La gestione dell’acqua, bene pubblico per eccellenza, rischia di finire in parte sul mercato e quindi anche nelle mani dei privati. È questo il nodo politico e amministrativo che ha spinto il Comune di Bari a muoversi sull’ingresso nel capitale di Acquedotto Pugliese: se entro il 31 dicembre almeno un Comune non acquisirà una quota delle azioni oggi detenute dalla Regione, il 20 per cento di Aqp dovrà essere messo a disposizione del mercato libero, con conseguenze potenzialmente irreversibili sull’assetto amministrativo del servizio idrico.
In commissione
A chiarire la portata della questione, nella seduta congiunta delle commissioni Bilancio e Urbanistica, è stato il direttore generale del Comune di Bari, Davide Pellegrino. Aqp, ha ricordato, è il gestore pubblico delle reti idriche delle città pugliesi ed è stato riconosciuto come asset strategico nazionale, al pari di altri settori produttivi sensibili. Proprio per questo, la sua eventuale apertura ai privati rappresenterebbe un cambio di paradigma nella gestione di un bene che appartiene all’intera collettività.
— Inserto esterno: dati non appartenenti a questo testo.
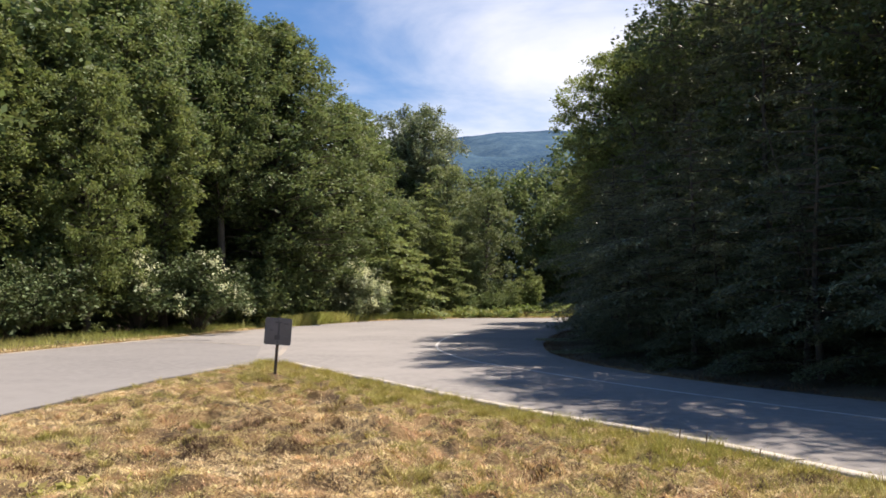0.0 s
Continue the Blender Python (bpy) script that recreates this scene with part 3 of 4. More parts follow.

Il punto chiave è la scadenza fissata al 31 dicembre 2025. «Scade la concessione ex lege – ha spiegato Pellegrino – e se l’Acquedotto non dovesse essere una società “in house”, quindi partecipata da una o più pubbliche amministrazioni, Aqp dovrebbe mettere in gara il servizio idrico integrato», aprendo di fatto alla gestione privata.
La partecipazione
Da qui l’urgenza di far entrare almeno un Comune, a partire da Bari, nella compagine azionaria per consentire ad Aqp di acquisire lo status di «società in house». Un passaggio che, come ha chiarito Pellegrino, è stato valutato anche sotto il profilo della legittimità amministrativa. «Ci si potrebbe domandare come sia possibile realizzare una società in house con un solo Comune socio», ha detto. La risposta arriva dall’Anac, che ritiene lecito il percorso se è chiaro che il processo è in itinere e se, entro la scadenza, viene costituito l’organismo di controllo analogo previsto dal nuovo statuto di Aqp. Questo organismo sarà un comitato di coordinamento e controllo composto da quindici membri: sei rappresentanti dei capoluoghi di provincia e gli altri espressione dei Comuni secondo una scala dimensionale. Aqp ha già convocato per il 29 dicembre un’assemblea per individuare i componenti del comitato, mentre il giorno successivo è prevista la formalizzazione notarile dell’intero impianto.
Gli azionisti
Il direttore generale ha poi chiarito i motivi del ritardo con cui la delibera è arrivata in Consiglio comunale. «Saremmo il quinto Comune a deliberare l’acquisizione delle quote (dopo Crispiano, Mesagne, Minervino Murge e San Marco in Lamis) – ha spiegato – ma saremmo il primo a deliberare esclusivamente l’acquisizione delle quote». Quei Comuni, infatti, hanno approvato in un’unica delibera sia l’acquisizione delle azioni sia il conferimento alla società veicolo. Una scelta che, secondo Pellegrino, complica l’iter: la legge Madia prevede il passaggio obbligatorio alla Corte dei Conti per le delibere che riguardano acquisizioni e trasformazioni societarie, con un parere non vincolante che arriva entro 60 giorni. «Quelle delibere contengono troppo dal nostro punto di vista amministrativo», ha sottolineato, e proprio per questo non consentono un’acquisizione tempestiva delle quote. In vista di questo è stato fatto uno studio amministrativo preciso: la delibera non include, almeno per ora, la fase successiva, cioè la creazione della «società veicolo» che gestirà i rapporti con Aqp per conto dei Comuni, passaggio che sarà affrontato con maggiore calma nel corso del prossimo anno. Nel dettaglio, in base alla popolazione residente, a Bari spetterebbero 73.025 azioni (pari allo 0,91 per cento). Taranto diventerebbe il secondo Comune azionista con quasi 59mila azioni (0,73 per cento), seguita da Foggia con 39.500 azioni (0,49 per cento).
Le difficoltà
Alla base di tutto, ha ammesso lo stesso Pellegrino, c’è un ritardo strutturale: una legge statale nel 2024, una modifica regionale nel 2025 e un’interlocuzione complessa tra Aqp, Anac e altre autorità. «Il problema semmai è che questa attività non è stata compiuta già nel 2020», ha detto. Un ritardo aggravato dal fatto che Anci, Aip e Aqp si sono concentrate soprattutto sugli aspetti giuridici, senza spiegare ai Comuni la reale portata dell’operazione.